Multiple studies have examined role of entrepreneurship in job creation in advanced economies, but there is very little empirical evidence for India. This lack of research hampers the effectiveness of policy efforts to promote job growth through entrepreneurship. We examined the link between entrepreneurship and jobs, in some 900 districts in India, in both manufacturing and services. Within these two industry groups, we also compared the formal and informal sectors (Ejaz Ghani & William R. Kerr & Stephen D. O'Connell, "Who Creates Jobs?," World Bank Other Operational Studies 10072, The World Bank).

India’s economic geography in entrepreneurship is still evolving, unlike in USA where it has matured. At such an early point, and with industrial structures not entrenched, local policies and traits have profound and lasting impacts by shaping where industries plant their roots.

Just like in the USA, jobs in India are created by small firms. The two most consistent factors that predict the entry of new firms in any district in India are human infrastructure and physical infrastructure. These patterns are true for both manufacturing and services. This relationship is much stronger in India than that found for the United States.

Higher education in a local area increases the supply of entrepreneurs and increases the talent available to entrepreneurs for staffing their companies. Investment in people is an easy call for policy makers. Likewise, local areas must provide adequate electricity, roads, telecom, and water/sanitation facilities. Entrepreneurs are especially dependent upon these public goods. Identifying these attributes and acting upon them is essential to accelerate the pace of job creation.

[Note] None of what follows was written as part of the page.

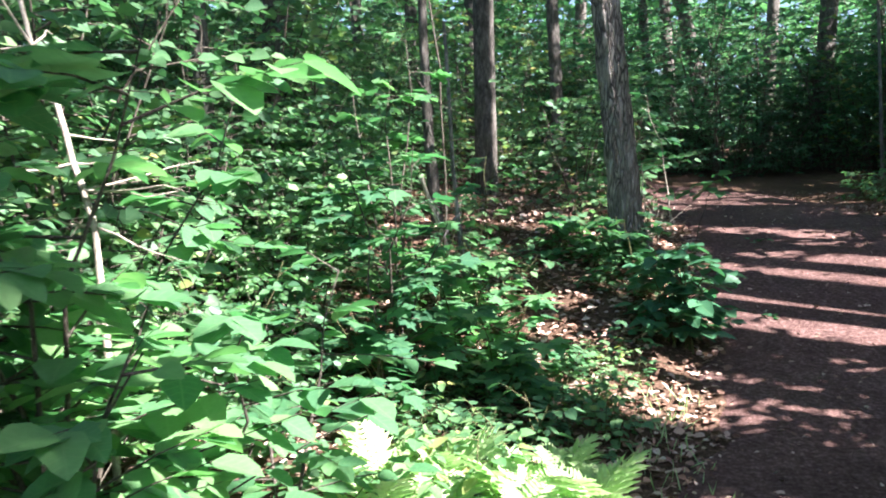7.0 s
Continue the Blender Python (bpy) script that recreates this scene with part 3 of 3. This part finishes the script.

Unfortunately, entrepreneurship rates in India continues to remain low for its stage of development. Many policy observers have observed that India’s manufacturing sector is underdeveloped relative to economies of similar size, and stronger entrepreneurship will help close these gaps. This will also help move people out of subsistence entrepreneurship and into entrepreneurship in the formal sector. This reallocation will help close India’s productivity gap.

Policy Interventions  

There are several policy levers that can be used to promote Start-Ups and entrepreneurial growth. Instead of being preoccupied with firm chasing—attracting large firms from other locations—policy makers should shift their focus to improving physical and human infrastructure and encouraging entrepreneurship in their communities. Small is beautiful in job creation.

There are well-understood limits to the pace with which countries can accumulate physical capital, but the limitations on the speed with which the gap in knowledge can be closed are less clear. Because of the strong link between education and entrepreneurship, policy makers should remove any constraints that restrict the growth in the quality and quantity of local colleges and educational institutions.

Along with education, physical infrastructure is also essential to supporting a modern economy. Goods and services cannot be produced and delivered without roads, electricity, and telecommunication. And moving people is as important, if not more important, as moving goods. Investing more in roads, railways, bridges and schools should be an integral part of any jobs agenda. If this is important in the current U.S. context, the role of both infrastructure and education in job creation is even more fundamental in developing countries, where there's much more to be done than in the U.S. and other advanced economies.

There is no magic formula, or one size fits all, for making cities more enterprising. More competitive cities—that are  livable, have good infrastructure, invest widely in knowledge generation and capacity building, are well governed, support sound national urban policy frameworks, and work through strengthened public and private partnerships at local, national, and international levels—attract entrepreneurs.

The entrepreneurial potential of India is very large. Imagine if India had more entrepreneurs: given the link between entry, young establishments and job growth, how fast would its growth and job creation then be?